▸ **TASK DESCRIPTION**:
Can you output the material exactly as written, minus any pictures it holds?

▸ **GIVEN MATERIAL**:
* * * * * * * * *

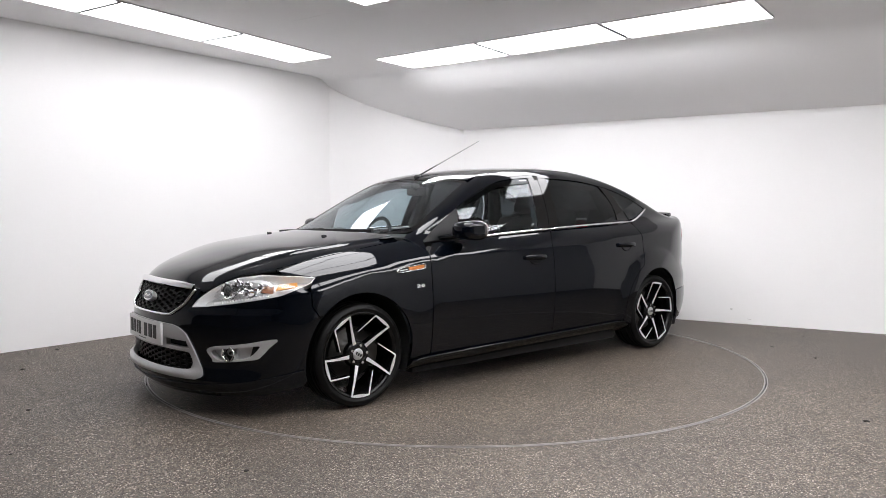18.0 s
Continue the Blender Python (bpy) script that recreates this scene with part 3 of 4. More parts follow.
    half = [(2.34, 0, 0.553), (2.31, 0.265, 0.552), (2.29, 0.325, 0.562), (2.255, 0.385, 0.615), (2.222, 0.415, 0.672), (2.2, 0.424, 0.697), (2.19, 0.46, 0.688), (2.225, 0.450, 0.640), (2.244, 0.440, 0.597), (2.195, 0.536, 0.606), (2.12, 0.65, 0.622),
            (2.016, 0.752, 0.643), (1.90, 0.823, 0.666), (1.783, 0.852, 0.708), (1.747, 0.870, 0.69), (1.743, 0.885, 0.60)] + arcf + [(1.80, 0.86, 0.165), (2.0, 0.78, 0.14), (2.2, 0.54, 0.13), (2.3, 0.25, 0.125), (2.33, 0, 0.125)]
    fogs = [NOSE.flat(smooth_line(FOG, 4, True))]
    fogs.append(fogs[0] * (-1, 1))
    bump = panel("front_bumper", NOSE.flat(both(half)), NOSE, body, M_PAINT, car, sides=(1,), holes=[NOSE.flat(both(rounded(SURROUND)))] + fogs, grid=0.018, gap=0.02, thick=0.02)[1]
    arcr = [S(x, z, body) for x, z in arc(-WHEEL_X, WHEEL_Z + 0.01, ARCH, 137, 197, 20)]
    half = [(-2.39, 0, 0.66), (-2.37, 0.15, 0.66), (-2.335, 0.34, 0.66), (-2.316, 0.408, 0.672), (-2.299, 0.453, 0.732), (-2.285, 0.467, 0.852), (-2.217, 0.578, 0.851), (-2.06, 0.74, 0.862), (-2.032, 0.757, 0.862), (-2.018, 0.772, 0.832), (-2.0, 0.785, 0.695),
            (-1.954, 0.805, 0.676), (-1.82, 0.862, 0.657), (-1.74, 0.90, 0.636)] + arcr + [(-1.80, 0.88, 0.205), (-2.0, 0.79, 0.215), (-2.12, 0.68, 0.225), (-2.211, 0.559, 0.243), (-2.29, 0.45, 0.325), (-2.376, 0.28, 0.392), (-2.405, 0.12, 0.408), (-2.41, 0, 0.41)]
    rb = panel("rear_bumper", TAIL.flat(both(half)), TAIL, body, M_PAINT, car, sides=(1,), grid=0.045, thick=0.02)[1]
    under = [(-1.752, 0.90, 0.455), (-1.95, 0.82, 0.462), (-2.155, 0.69, 0.452), (-2.297, 0.507, 0.466), (-2.39, 0.25, 0.474), (-2.41, 0, 0.476)]
    under = [(-1.780, 0.885, 0.33)] + under + half[-8:][::-1]
    side = [np.array(p, float) for p in under]
    loop = side[1:7] + [q * (1, -1, 1) for q in side[1:6][::-1]] + [side[0] * (1, -1, 1)] + [q * (1, -1, 1) for q in side[8:][::-1]] + [side[7]] + side[8:] + [side[0]]
    panel("bumper_lower", TAIL.flat(loop), TAIL, body, M_PAINT, rb, sides=(1,), lift=0.006, thick=0.012, grid=0.045, label="lower section of the rear bumper")
    low = half[-5:]
    line = [np.array(p, float) for p in low]
    ring = line + [q * (1, -1, 1) for q in line[::-1][1:]] + [q * (1, -1, 1) - (0, 0, 0.024) for q in line[:-1]] + [q - (0, 0, 0.024) for q in line[::-1]]
    panel("valance_trim", TAIL.flat(ring), TAIL, body, M_SILVER, rb, sides=(1,), lift=0.010, thick=0.02, label="satin silver trim edge")
    diff = [q - (0, 0, 0.02) for q in line] + [q * (1, -1, 1) - (0, 0, 0.02) for q in line[::-1][1:]] + [(-2.211, -0.559, 0.215), (-2.4, 0, 0.19), (-2.211, 0.559, 0.215)]
    panel("diffuser", TAIL.flat(diff), TAIL, body, M_PLASTIC, rb, sides=(1,), lift=-0.03, thick=0.02)
    # crease along the bumper's lower part, as a separate spoiler lip
    lip = [(2.335, 0, 0.182), (2.31, 0.25, 0.182), (2.22, 0.53, 0.19), (2.1, 0.68, 0.205), (1.95, 0.80, 0.232), (1.79, 0.875, 0.262), (1.775, 0.875, 0.20), (1.80, 0.86, 0.165), (2.0, 0.78, 0.14), (2.2, 0.54, 0.13), (2.3, 0.25, 0.125), (2.33, 0, 0.125)]
    panel("front_lip", NOSE.flat(both(lip)), NOSE, body, M_PAINT, bump, sides=(1,), lift=0.010, thick=0.02)
    return front, rear, bump, rb, tg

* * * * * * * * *

▸ **COMPLETE OUTPUT**:
18.0 s
Continue the Blender Python (bpy) script that recreates this scene with part 3 of 4. More parts follow.
    half = [(2.34, 0, 0.553), (2.31, 0.265, 0.552), (2.29, 0.325, 0.562), (2.255, 0.385, 0.615), (2.222, 0.415, 0.672), (2.2, 0.424, 0.697), (2.19, 0.46, 0.688), (2.225, 0.450, 0.640), (2.244, 0.440, 0.597), (2.195, 0.536, 0.606), (2.12, 0.65, 0.622),
            (2.016, 0.752, 0.643), (1.90, 0.823, 0.666), (1.783, 0.852, 0.708), (1.747, 0.870, 0.69), (1.743, 0.885, 0.60)] + arcf + [(1.80, 0.86, 0.165), (2.0, 0.78, 0.14), (2.2, 0.54, 0.13), (2.3, 0.25, 0.125), (2.33, 0, 0.125)]
    fogs = [NOSE.flat(smooth_line(FOG, 4, True))]
    fogs.append(fogs[0] * (-1, 1))
    bump = panel("front_bumper", NOSE.flat(both(half)), NOSE, body, M_PAINT, car, sides=(1,), holes=[NOSE.flat(both(rounded(SURROUND)))] + fogs, grid=0.018, gap=0.02, thick=0.02)[1]
    arcr = [S(x, z, body) for x, z in arc(-WHEEL_X, WHEEL_Z + 0.01, ARCH, 137, 197, 20)]
    half = [(-2.39, 0, 0.66), (-2.37, 0.15, 0.66), (-2.335, 0.34, 0.66), (-2.316, 0.408, 0.672), (-2.299, 0.453, 0.732), (-2.285, 0.467, 0.852), (-2.217, 0.578, 0.851), (-2.06, 0.74, 0.862), (-2.032, 0.757, 0.862), (-2.018, 0.772, 0.832), (-2.0, 0.785, 0.695),
            (-1.954, 0.805, 0.676), (-1.82, 0.862, 0.657), (-1.74, 0.90, 0.636)] + arcr + [(-1.80, 0.88, 0.205), (-2.0, 0.79, 0.215), (-2.12, 0.68, 0.225), (-2.211, 0.559, 0.243), (-2.29, 0.45, 0.325), (-2.376, 0.28, 0.392), (-2.405, 0.12, 0.408), (-2.41, 0, 0.41)]
    rb = panel("rear_bumper", TAIL.flat(both(half)), TAIL, body, M_PAINT, car, sides=(1,), grid=0.045, thick=0.02)[1]
    under = [(-1.752, 0.90, 0.455), (-1.95, 0.82, 0.462), (-2.155, 0.69, 0.452), (-2.297, 0.507, 0.466), (-2.39, 0.25, 0.474), (-2.41, 0, 0.476)]
    under = [(-1.780, 0.885, 0.33)] + under + half[-8:][::-1]
    side = [np.array(p, float) for p in under]
    loop = side[1:7] + [q * (1, -1, 1) for q in side[1:6][::-1]] + [side[0] * (1, -1, 1)] + [q * (1, -1, 1) for q in side[8:][::-1]] + [side[7]] + side[8:] + [side[0]]
    panel("bumper_lower", TAIL.flat(loop), TAIL, body, M_PAINT, rb, sides=(1,), lift=0.006, thick=0.012, grid=0.045, label="lower section of the rear bumper")
    low = half[-5:]
    line = [np.array(p, float) for p in low]
    ring = line + [q * (1, -1, 1) for q in line[::-1][1:]] + [q * (1, -1, 1) - (0, 0, 0.024) for q in line[:-1]] + [q - (0, 0, 0.024) for q in line[::-1]]
    panel("valance_trim", TAIL.flat(ring), TAIL, body, M_SILVER, rb, sides=(1,), lift=0.010, thick=0.02, label="satin silver trim edge")
    diff = [q - (0, 0, 0.02) for q in line] + [q * (1, -1, 1) - (0, 0, 0.02) for q in line[::-1][1:]] + [(-2.211, -0.559, 0.215), (-2.4, 0, 0.19), (-2.211, 0.559, 0.215)]
    panel("diffuser", TAIL.flat(diff), TAIL, body, M_PLASTIC, rb, sides=(1,), lift=-0.03, thick=0.02)
    # crease along the bumper's lower part, as a separate spoiler lip
    lip = [(2.335, 0, 0.182), (2.31, 0.25, 0.182), (2.22, 0.53, 0.19), (2.1, 0.68, 0.205), (1.95, 0.80, 0.232), (1.79, 0.875, 0.262), (1.775, 0.875, 0.20), (1.80, 0.86, 0.165), (2.0, 0.78, 0.14), (2.2, 0.54, 0.13), (2.3, 0.25, 0.125), (2.33, 0, 0.125)]
    panel("front_lip", NOSE.flat(both(lip)), NOSE, body, M_PAINT, bump, sides=(1,), lift=0.010, thick=0.02)
    return front, rear, bump, rb, tg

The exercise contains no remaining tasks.